Luigi Nono Guai ai gelidi mostri (1983)
Guai ai gelidi mostri is a work of extremes, one in which Nono’s desire to avoid predefined focal points and musical gestures becomes concrete. Placed in a semicircle in front of the audience, all eight interpreters are treated as soloists and amplified by microphones. Their sounds are transformed by live electronics and distributed in space by loudspeakers that must be placed in the concert hall as asymmetrically as possible. In a self-referential manner, Nono extracts all materials for Guai ai gelidi mostri from earlier compositions such as Das atmende Klarsein or Quando stanno morendo.

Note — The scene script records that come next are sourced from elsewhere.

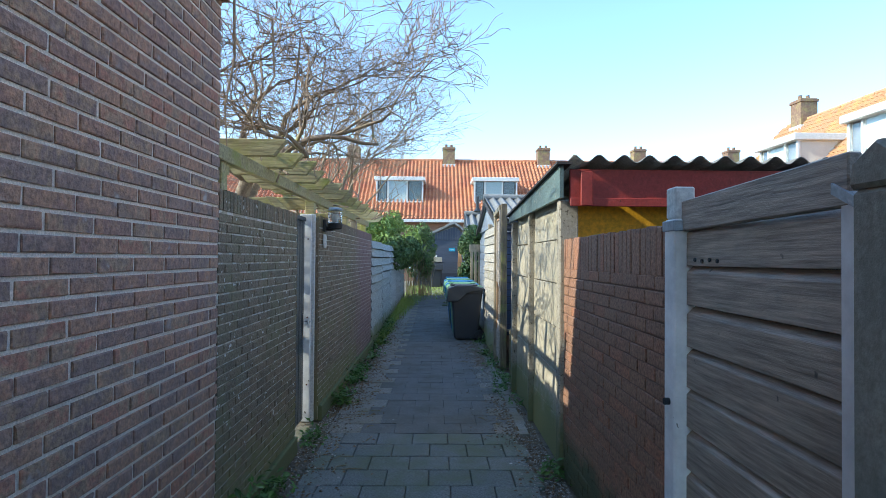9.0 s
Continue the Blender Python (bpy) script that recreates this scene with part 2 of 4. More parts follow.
m_wood_dark = wood("dark_stained_boards", [(0.36, 0.295, 0.235), (0.42, 0.345, 0.275), (0.31, 0.26, 0.21)], WOOD_Y, 0.5, stain=(0.22, 0.205, 0.18), speck=(0.10, 0.09, 0.08), speck_at=(0.72, 0.75), speck_scale=14, low=((0.10, 0.11, 0.05), 0.3, 0.15), rugged=(0.5, 1.42))
m_wood_sill = wood("mossy_step_boards", [(0.26, 0.22, 0.14), (0.31, 0.26, 0.17), (0.21, 0.18, 0.11)], WOOD_X, stain=(0.20, 0.25, 0.03), stain_at=(0.50, 0.66), stain_scale=2.5)
m_wood_blue = wood("grey_blue_boards", [(0.36, 0.39, 0.39), (0.43, 0.46, 0.455), (0.30, 0.33, 0.325)], WOOD_Y, stain=(0.33, 0.36, 0.36), low=((0.16, 0.18, 0.09), 0.35, 0.2), rugged=(0.5, 1.42))
m_pergola = wood("green_mossy_timber", [(0.40, 0.34, 0.17), (0.46, 0.40, 0.22), (0.33, 0.29, 0.15)], (0.6, 7, 7), stain=(0.30, 0.31, 0.08), stain_at=(0.5, 0.66), stain_scale=3, rugged=(0.5, 1.42))
m_deck = wood("dirty_deck_boards", [(0.14, 0.12, 0.095), (0.175, 0.15, 0.12), (0.11, 0.095, 0.075)], WOOD_X, stain=(0.23, 0.20, 0.16), stain_scale=4.0, speck=(0.28, 0.25, 0.2), speck_at=(0.70, 0.74))
m_navy = wood("navy_boards", [(0.055, 0.08, 0.145), (0.068, 0.095, 0.165)], WOOD_X, 0.5)
m_navy_door = surface("blue_green_door_paint", [(0.06, 0.125, 0.16), (0.07, 0.14, 0.175)], 2, 0.45, 0.15, 40, vary=0.0)
m_pale_blue = wood("pale_blue_cladding", [(0.238, 0.266, 0.302), (0.266, 0.295, 0.331)], WOOD_Y, 0.6)
m_gate_green = wood("dark_green_door_paint", [(0.028, 0.047, 0.058), (0.034, 0.054, 0.066)], WOOD_Z, 0.38)
m_tile = surface("orange_pantile", [(0.509, 0.196, 0.096), (0.59, 0.254, 0.127), (0.449, 0.158, 0.082), (0.55, 0.234, 0.133)], 1.1, 0.8, 0.3, 40, vary=0.25, stain=(0.36, 0.13, 0.075), stain_at=(0.56, 0.75), stain_scale=0.8)
m_tile_b = surface("lichened_pantile", [(0.45, 0.229, 0.114), (0.527, 0.289, 0.153), (0.411, 0.199, 0.101)], 1.1, 0.85, 0.3, 40, vary=0.25, stain=(0.50, 0.36, 0.12), stain_at=(0.5, 0.68), stain_scale=1.2)
m_render = surface("cream_render", [(0.62, 0.58, 0.50), (0.68, 0.64, 0.56)], 1, 0.9, 0.3, 60, vary=0.0)
m_sill = surface("grey_stone", [(0.33, 0.32, 0.29)], 8, 0.8, 0.3, 60)
m_brick_far = surface("far_brick", [(0.24, 0.13, 0.09), (0.30, 0.17, 0.115), (0.19, 0.11, 0.085)], 6, 0.9, 0.3, 40, vary=0.4)
m_chimney = surface("chimney_brick", [(0.27, 0.16, 0.10), (0.20, 0.12, 0.085), (0.32, 0.22, 0.13)], 8, 0.9, 0.4, 40, vary=0.3, stain=(0.33, 0.27, 0.10))
m_bin_black = surface("charcoal_bin_plastic", [(0.036, 0.04, 0.048), (0.044, 0.048, 0.056)], 3, 0.5, 0.12, 90, vary=0.0)
m_bin_grey = surface("grey_bin_lid", [(0.05, 0.054, 0.062), (0.06, 0.064, 0.072)], 3, 0.42, 0.12, 90, vary=0.0)
m_bin_green = surface("green_bin_plastic", [(0.14, 0.30, 0.17), (0.17, 0.34, 0.20)], 3, 0.45, 0.1, 90, vary=0.0)
m_bin_blue = surface("blue_bin_plastic", [(0.02, 0.15, 0.36), (0.025, 0.18, 0.40)], 3, 0.42, 0.1, 90, vary=0.0)
m_bin_dkgreen = surface("dark_green_bin", [(0.03, 0.07, 0.055)], 3, 0.5, 0.1, 90)
m_sign = surface("cyan_sign", [(0.02, 0.36, 0.55)], 3, 0.5, 0.0, 30)
m_bark = surface("grey_brown_bark", [(0.25, 0.19, 0.13), (0.31, 0.24, 0.17), (0.18, 0.14, 0.10)], 9, 0.9, 0.6, 50, vary=0.0, stain=(0.30, 0.28, 0.12), stain_at=(0.55, 0.7), stain_scale=2.5)
m_twig = surface("twig_bark", [(0.34, 0.25, 0.17), (0.24, 0.175, 0.125)], 9, 0.9, 0.3, 50, vary=0.3)


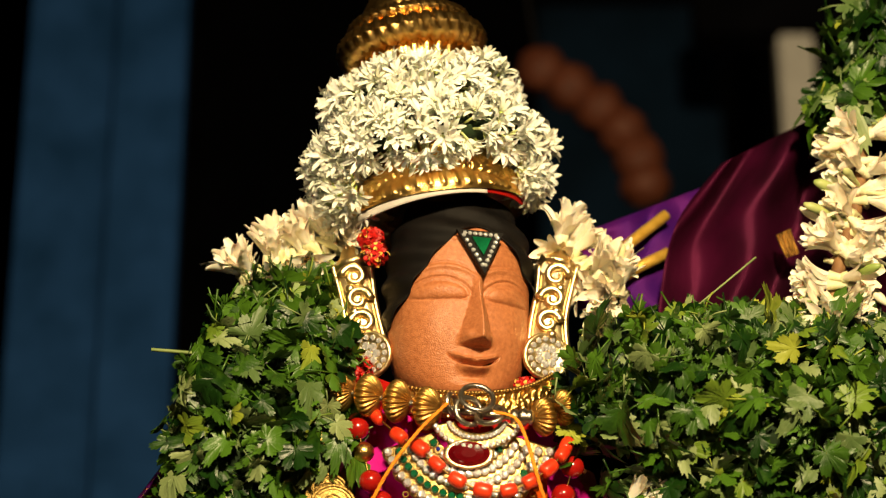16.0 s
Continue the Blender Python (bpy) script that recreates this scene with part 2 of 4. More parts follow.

Diario polacco n. 2. Nono transposes these sonic fragments, distributes them among different instruments, and places them in a new order. Nono also experiments with the music’s temporal structure, encroaching on it by leaving the parameters of time to chance and determining new note values by the roll of dice. The frequent annotations “Josquin” and “Dadi” (dice) in the sketches clearly demonstrate Nono’s musical thinking, in which any given aleatoric moment is intimately connected with historic-cultural phenomena. The three low string instruments create a rhythmically fluctuating continuum of sound in sustained note values. Their parts are furnished with a plethora of performance markings, similar to the score of the string quartet Fragmente—Stille, an Diotima. Gently, as if hidden behind acoustic masks, their chords begin to glow. The sounds emerge from the halaphon—a device that can control sonic movement in real time—and roam around the concert hall. The two altos weave sustained syllables within this fragile architecture of sound but alight on the single words that for him would seem to hold meaning. Nono often allows the vocal part to fan out in its lowest register, achieving this by adding alternating fourths and fifths as live electronic intervals. Then, suddenly, striking chords disrupt the fitful continuum of sound.